Introduction: When Memory Is Managed
History is not only shaped by what happened. It is shaped by who tells the story afterward. After the Civil War, the Confederacy was defeated militarily, but its ideology did not disappear. Instead, it was repackaged. Organizations formed to protect the image of the South and reshape how future generations would understand the war. Among the most influential of these groups was the United Daughters of the Confederacy, commonly known as the UDC. Their strategy was not armed rebellion. It was narrative control.
The United Daughters of the Confederacy and the “Lost Cause”
The United Daughters of the Confederacy was founded in 1894. Its members were primarily white Southern women who sought to preserve what they viewed as Southern honor. They promoted a version of history often called the “Lost Cause” narrative. In this version, the Civil War was framed as a noble struggle over states’ rights rather than a war fought to preserve slavery. Confederate leaders were presented as honorable patriots. Enslavement was softened or minimized. This was not accidental misunderstanding. It was organized memory management. The UDC actively influenced textbooks, school boards, and public monuments to ensure their interpretation dominated classrooms and public spaces.

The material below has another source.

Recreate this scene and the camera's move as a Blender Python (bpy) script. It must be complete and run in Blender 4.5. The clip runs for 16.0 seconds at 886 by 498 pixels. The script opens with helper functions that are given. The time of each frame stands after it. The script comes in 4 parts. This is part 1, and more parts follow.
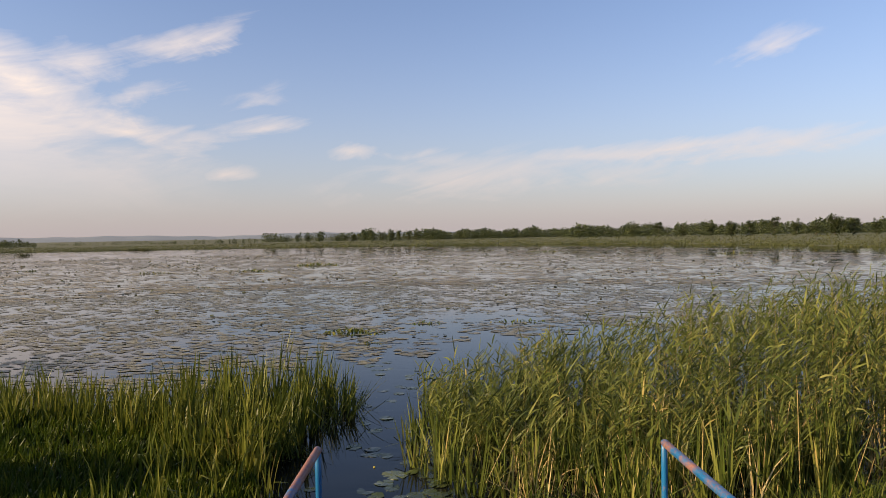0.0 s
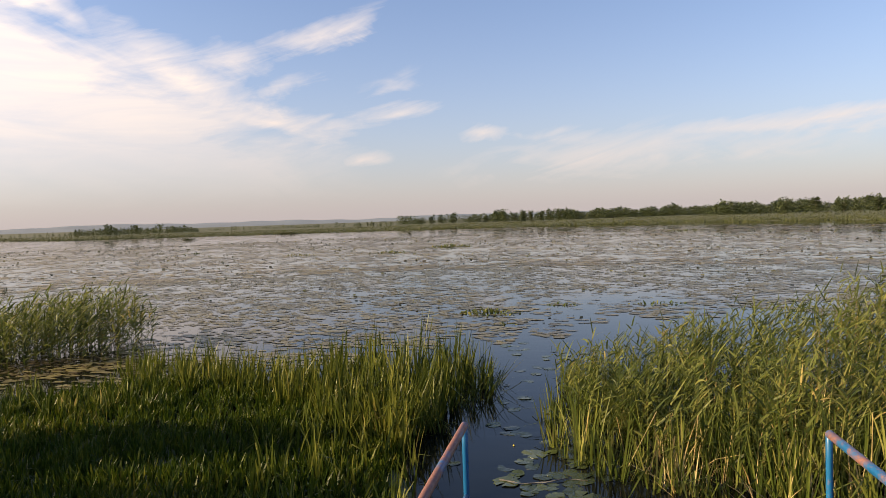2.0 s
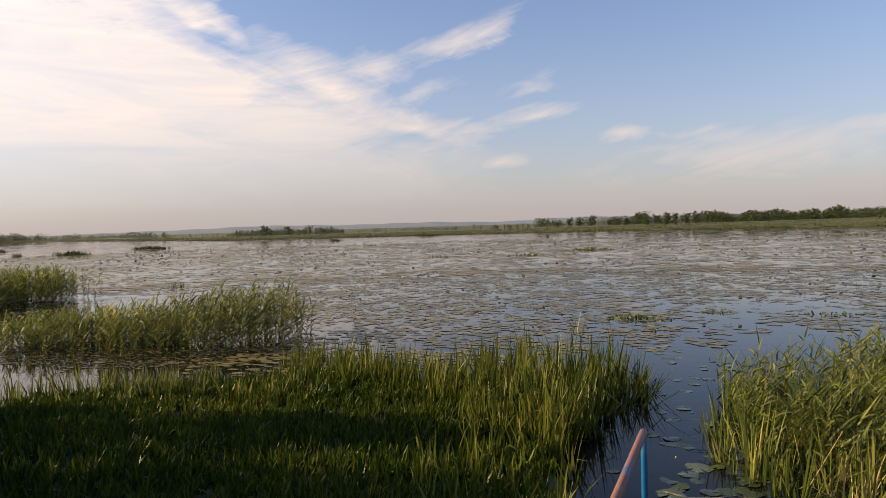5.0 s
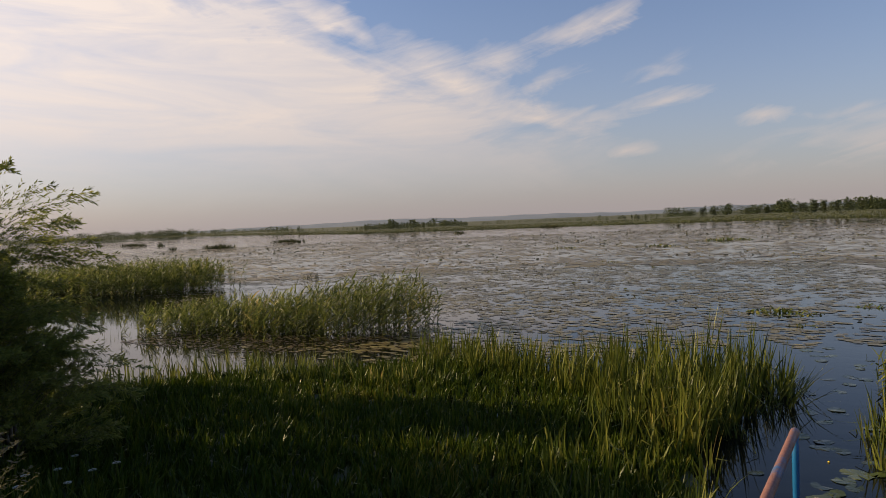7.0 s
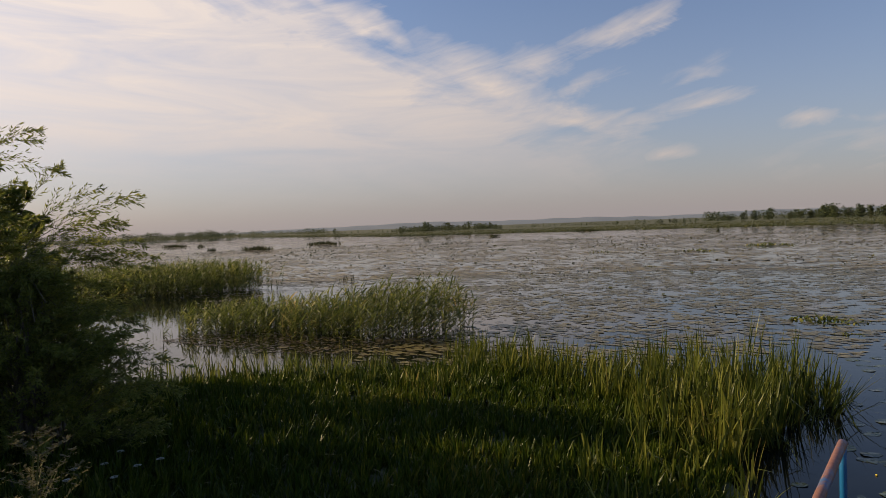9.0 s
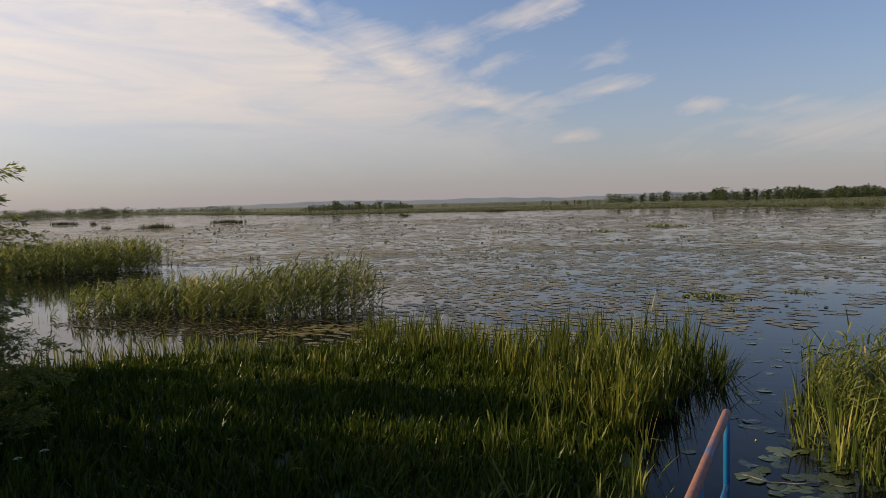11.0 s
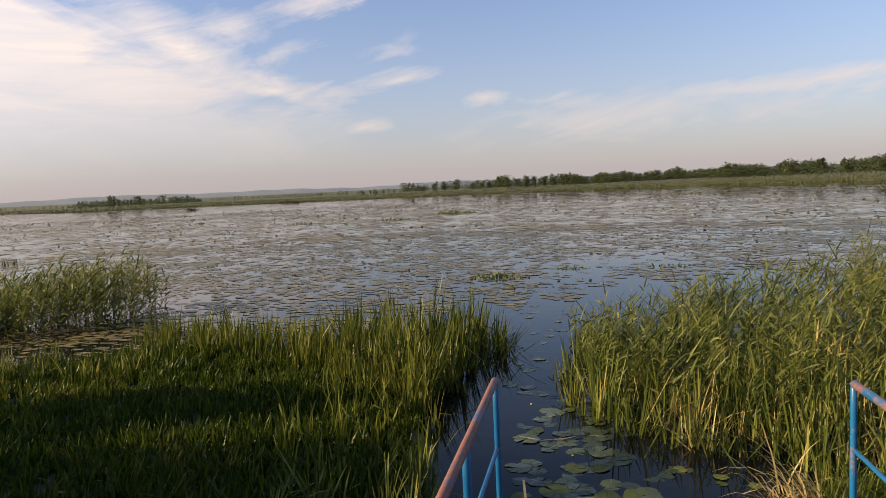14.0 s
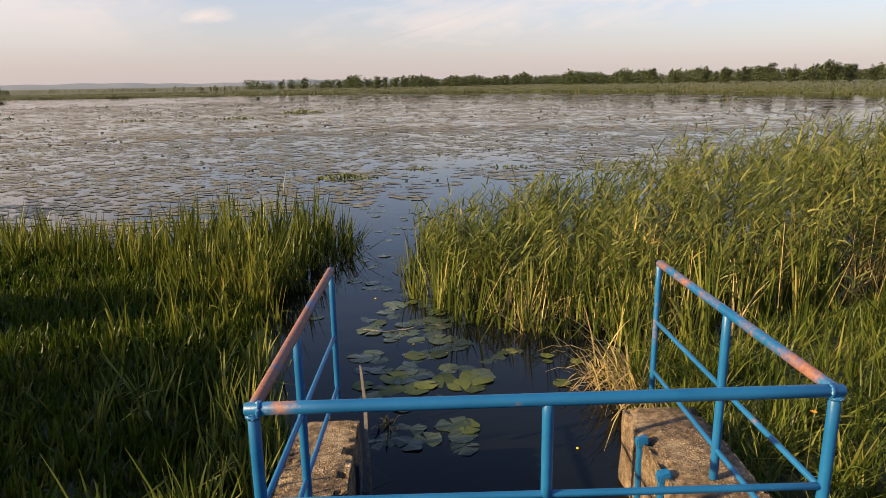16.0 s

Textbooks and Educational Influence
One of the UDC’s most significant strategies was textbook review. They developed guidelines for what could and could not appear in Southern schoolbooks. Publishers who wanted to sell books in Southern states had to comply. Companies such as McGraw-Hill operated in this environment, adjusting content to meet state adoption standards influenced by groups like the UDC. Language in some early 20th-century textbooks described enslaved people as “loyal” or “content,” while minimizing the brutality of slavery. Lynchings, forced labor, family separations, and systemic violence were often omitted or downplayed. When generations of students are taught softened narratives, public understanding shifts. Education does not just inform; it conditions perception.

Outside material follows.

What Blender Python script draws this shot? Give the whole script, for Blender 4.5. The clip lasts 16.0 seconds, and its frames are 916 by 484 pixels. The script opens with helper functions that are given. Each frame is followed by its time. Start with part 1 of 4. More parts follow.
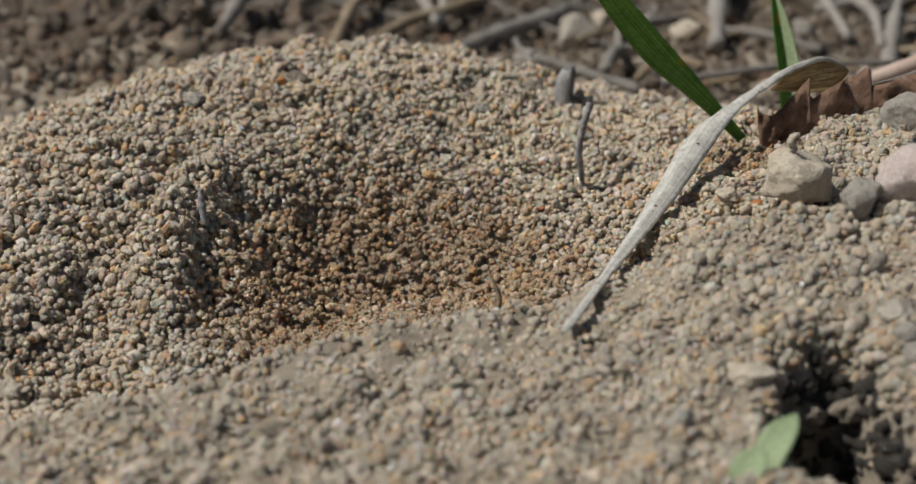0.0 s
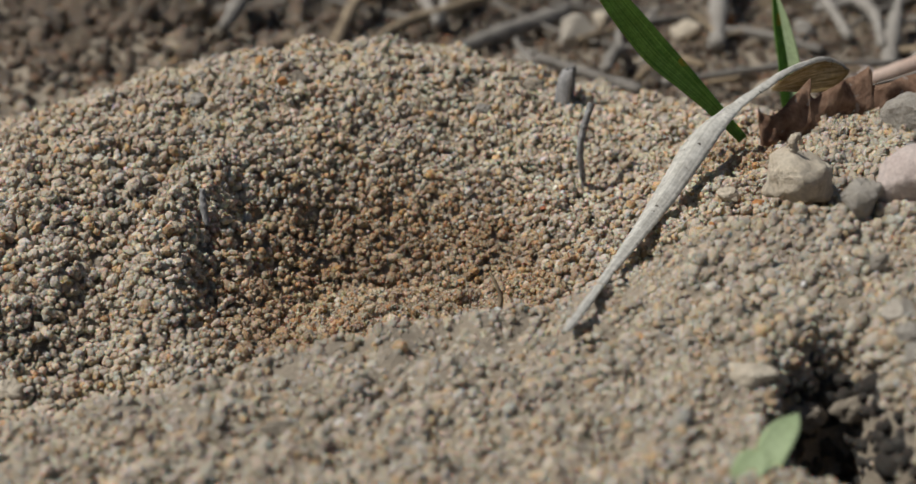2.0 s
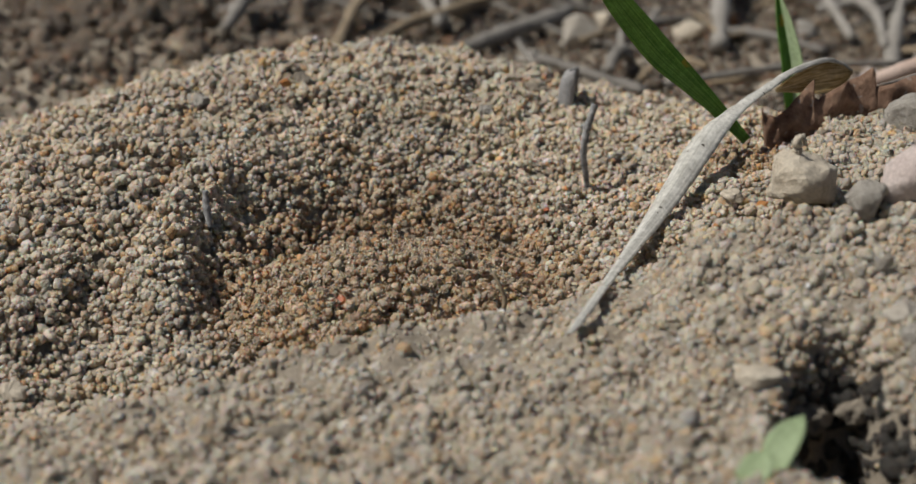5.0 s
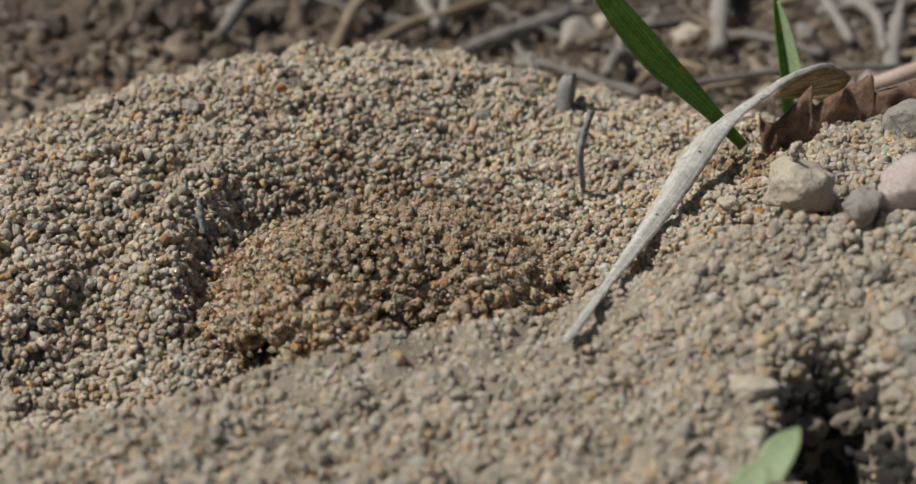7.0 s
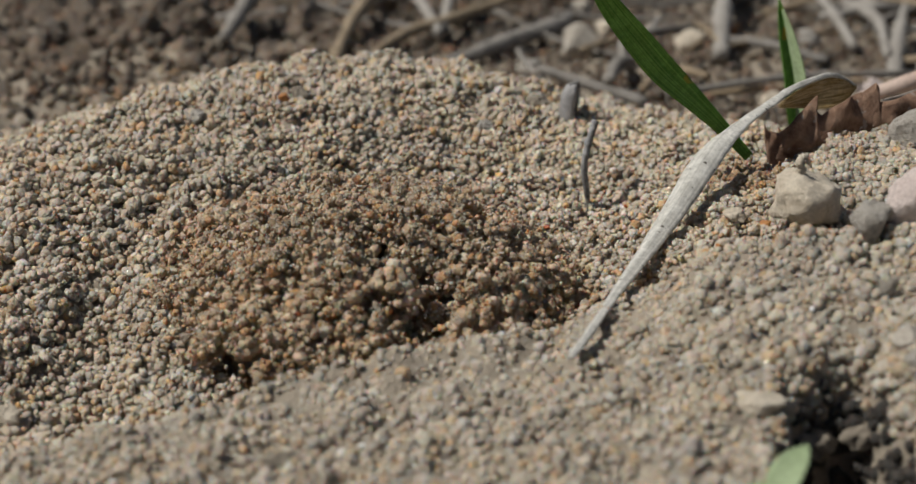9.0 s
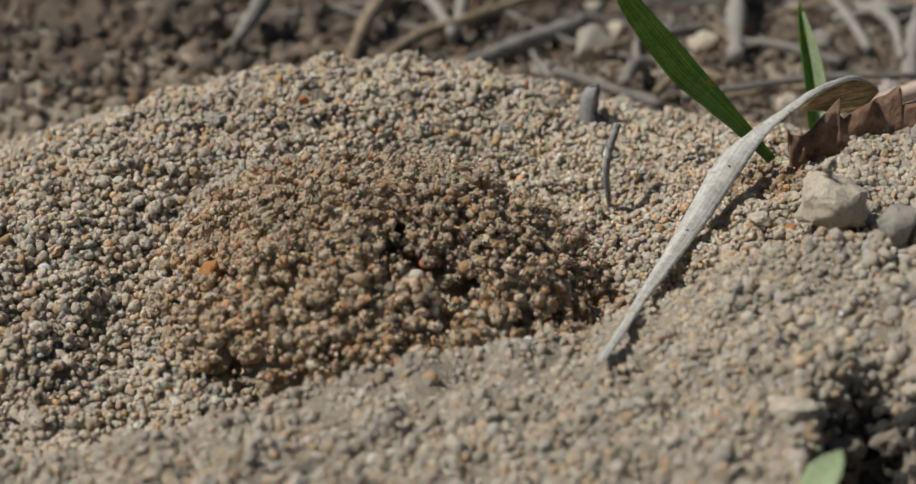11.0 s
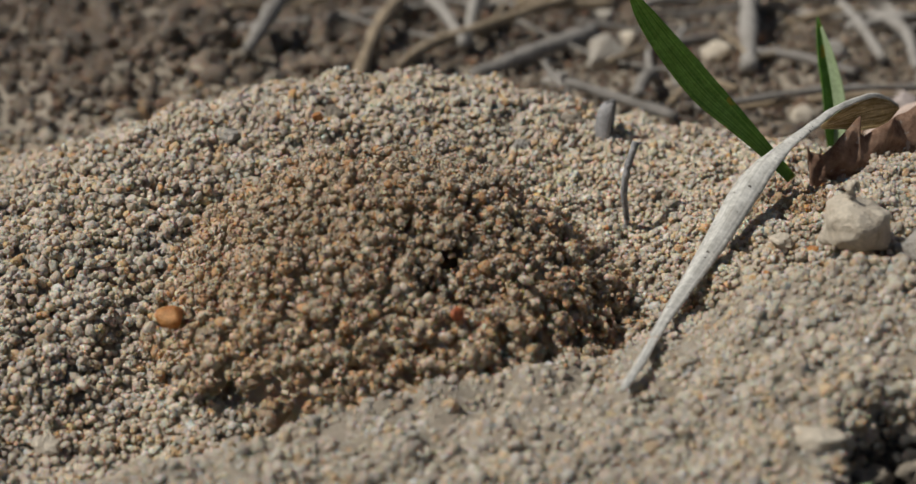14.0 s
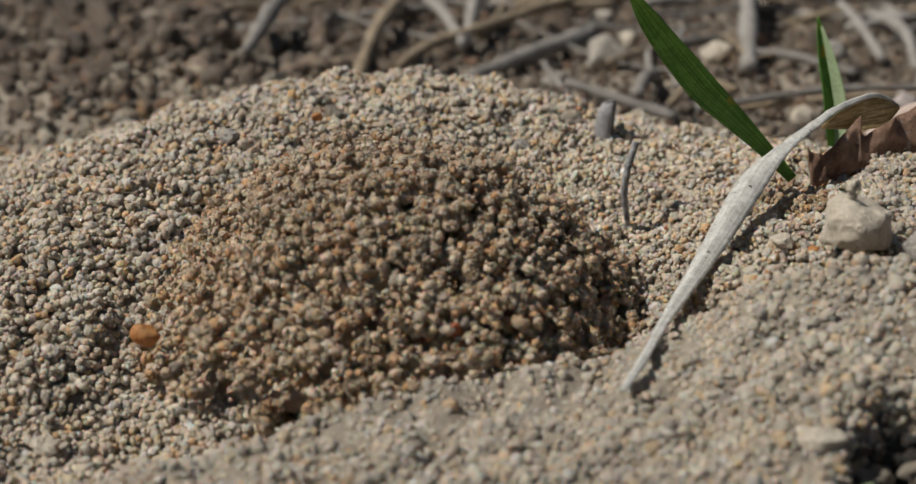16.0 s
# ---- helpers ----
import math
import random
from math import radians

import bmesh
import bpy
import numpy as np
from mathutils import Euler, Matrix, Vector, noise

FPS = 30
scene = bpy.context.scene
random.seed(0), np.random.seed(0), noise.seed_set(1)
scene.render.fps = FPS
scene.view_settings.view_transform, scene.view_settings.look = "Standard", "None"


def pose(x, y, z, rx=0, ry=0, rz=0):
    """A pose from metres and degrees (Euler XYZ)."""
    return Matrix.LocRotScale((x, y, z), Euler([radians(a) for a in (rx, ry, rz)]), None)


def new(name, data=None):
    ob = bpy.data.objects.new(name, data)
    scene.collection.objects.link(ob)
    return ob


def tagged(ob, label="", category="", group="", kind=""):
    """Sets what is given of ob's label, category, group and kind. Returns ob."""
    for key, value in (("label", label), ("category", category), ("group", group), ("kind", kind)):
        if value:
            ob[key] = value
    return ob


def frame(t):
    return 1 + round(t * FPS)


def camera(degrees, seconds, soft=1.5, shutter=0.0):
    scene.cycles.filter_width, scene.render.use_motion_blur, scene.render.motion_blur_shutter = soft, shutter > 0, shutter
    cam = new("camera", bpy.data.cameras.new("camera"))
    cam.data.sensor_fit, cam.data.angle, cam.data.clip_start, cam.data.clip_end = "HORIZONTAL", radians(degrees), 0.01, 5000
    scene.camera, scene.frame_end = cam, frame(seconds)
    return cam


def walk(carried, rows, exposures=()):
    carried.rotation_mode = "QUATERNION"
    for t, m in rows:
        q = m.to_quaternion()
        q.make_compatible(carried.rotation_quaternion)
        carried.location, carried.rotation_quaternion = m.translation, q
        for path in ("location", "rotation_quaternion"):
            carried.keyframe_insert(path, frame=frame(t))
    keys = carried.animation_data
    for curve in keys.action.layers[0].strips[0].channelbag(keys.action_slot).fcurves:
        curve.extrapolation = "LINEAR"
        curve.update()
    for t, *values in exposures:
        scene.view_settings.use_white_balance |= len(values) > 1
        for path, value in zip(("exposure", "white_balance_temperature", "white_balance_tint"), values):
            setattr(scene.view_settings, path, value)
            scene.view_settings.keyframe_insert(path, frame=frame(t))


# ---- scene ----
# Close view of a small sand mound with a pit, out of which damp soil is pushed up.
cam = camera(30.0, 16.0, soft=1.35)
cam.data.dof.use_dof = True
cam.data.dof.focus_distance = 0.195
cam.data.dof.aperture_fstop = 31.0

PATH = [
    (0, 0.00815, -0.18375, 0.06069, 71.962, -0.005, 0.025),
    (0.5, 0.00797, -0.18414, 0.06042, 72.020, -0.008, 0.010),
    (1, 0.00799, -0.18426, 0.06067, 71.960, 0.020, -0.006),
    (1.5, 0.00813, -0.18404, 0.06060, 71.998, 0.043, -0.000),
    (2, 0.00801, -0.18403, 0.06078, 71.963, 0.001, -0.001),
    (2.5, 0.00840, -0.18387, 0.06056, 72.003, 0.065, -0.021),
    (3, 0.00841, -0.18371, 0.06075, 71.983, 0.059, -0.026),
    (3.5, 0.00810, -0.18352, 0.06086, 71.966, 0.050, -0.031),
    (4, 0.00749, -0.18374, 0.06073, 71.985, 0.011, -0.043),
    (6.5, 0.00829, -0.18293, 0.06125, 71.942, 0.062, -0.073),
    (7, 0.00841, -0.18245, 0.06139, 71.940, 0.085, -0.054),
    (7.5, 0.00843, -0.18218, 0.06146, 71.960, 0.078, -0.087),
    (8, 0.00848, -0.18177, 0.06184, 71.942, 0.090, -0.111),
    (8.5, 0.00818, -0.18115, 0.06229, 71.915, 0.056, -0.103),
    (9, 0.00781, -0.18099, 0.06235, 71.928, 0.045, -0.092),
    (11.5, 0.00433, -0.18027, 0.06269, 71.922, 0.032, -0.092),
    (12, 0.00361, -0.18012, 0.06275, 71.921, 0.022, -0.071),
    (12.5, 0.00312, -0.17953, 0.06303, 71.912, 0.030, -0.082),
    (13, 0.00277, -0.17843, 0.06392, 71.847, 0.018, -0.076),
    (13.5, 0.00284, -0.17803, 0.06424, 71.865, 0.019, -0.052),
    (14, 0.00343, -0.17764, 0.06450, 71.827, 0.114, -0.097),
    (14.5, 0.00326, -0.17754, 0.06431, 71.877, 0.051, -0.070),
    (15, 0.00342, -0.17745, 0.06421, 71.876, 0.075, -0.051),
    (15.5, 0.00338, -0.17736, 0.06420, 71.856, 0.055, -0.044),
    (16, 0.00332, -0.17721, 0.06416, 71.889, 0.075, -0.092),
]
walk(cam, [(t, pose(x, y, z, rx, 0, rz) @ pose(0, 0, 0, 0, 0, roll)) for t, x, y, z, rx, rz, roll in PATH],
     exposures=[(0.0, -0.23), (16.0, -0.2)])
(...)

Monuments and Public Memory
Beyond textbooks, the UDC helped fund and promote Confederate monuments across the South. One of the most famous examples is the carving at Stone Mountain in Georgia, which depicts Confederate leaders. These monuments were not placed immediately after the Civil War. Many were erected decades later, during the Jim Crow era, when racial segregation laws were being reinforced. Monuments function as visual arguments. They signal who is honored and whose suffering is minimized. By placing Confederate figures in stone across public squares, the message became normalized. Over time, repetition turns narrative into assumed truth.
The Broader Impact on National Education
The influence of these rewritten narratives did not remain confined to the South. Because textbook publishers sought large state contracts, the content approved in Southern states often shaped editions used elsewhere. When major states demand certain interpretations, publishers standardize them to reduce costs. As a result, selective storytelling can become widespread. This is how erasure works—not always through open censorship, but through controlled emphasis. If brutality is omitted and heroism is highlighted, the emotional memory of events changes. Students grow up without a full picture of enslavement, Reconstruction, or racial terror.
Why This Matters Today
Education shapes national identity. If a country teaches that a war fought to preserve slavery was primarily about abstract rights, it reshapes moral responsibility. If enslaved people are described as passive or satisfied, it distorts the reality of forced labor, resistance, and suffering. These distortions influence policy debates, racial attitudes, and cultural memory even generations later. The phrase “education rules the nation” reflects a real principle. What a society teaches its children becomes the framework through which they interpret the present.
Reclaiming Historical Accuracy
Modern historians rely on primary documents, census data, letters, plantation records, and formerly enslaved people’s narratives to reconstruct fuller truths. The brutality of slavery is well-documented through chains, sale records, whipping scars, and firsthand testimony. Re-centering these sources corrects earlier distortions. The goal is not revenge against the past. It is accuracy. Mature societies confront uncomfortable history because understanding truth strengthens civic responsibility. Sanitizing history weakens it.
Summary and Conclusion
The United Daughters of the Confederacy did not fight a military war. They fought a narrative one. By influencing textbooks, shaping public monuments, and promoting the “Lost Cause” ideology, they significantly affected how generations understood the Civil War and slavery. Publishers, school systems, and public spaces amplified that perspective, embedding it into American memory. In conclusion, history is powerful because it defines identity. When narratives are managed, erased, or softened, entire populations grow up with partial truths. Correcting the record is not about anger. It is about intellectual integrity. A nation that understands its full history—both its achievements and its injustices—is better equipped to move forward with clarity and responsibility.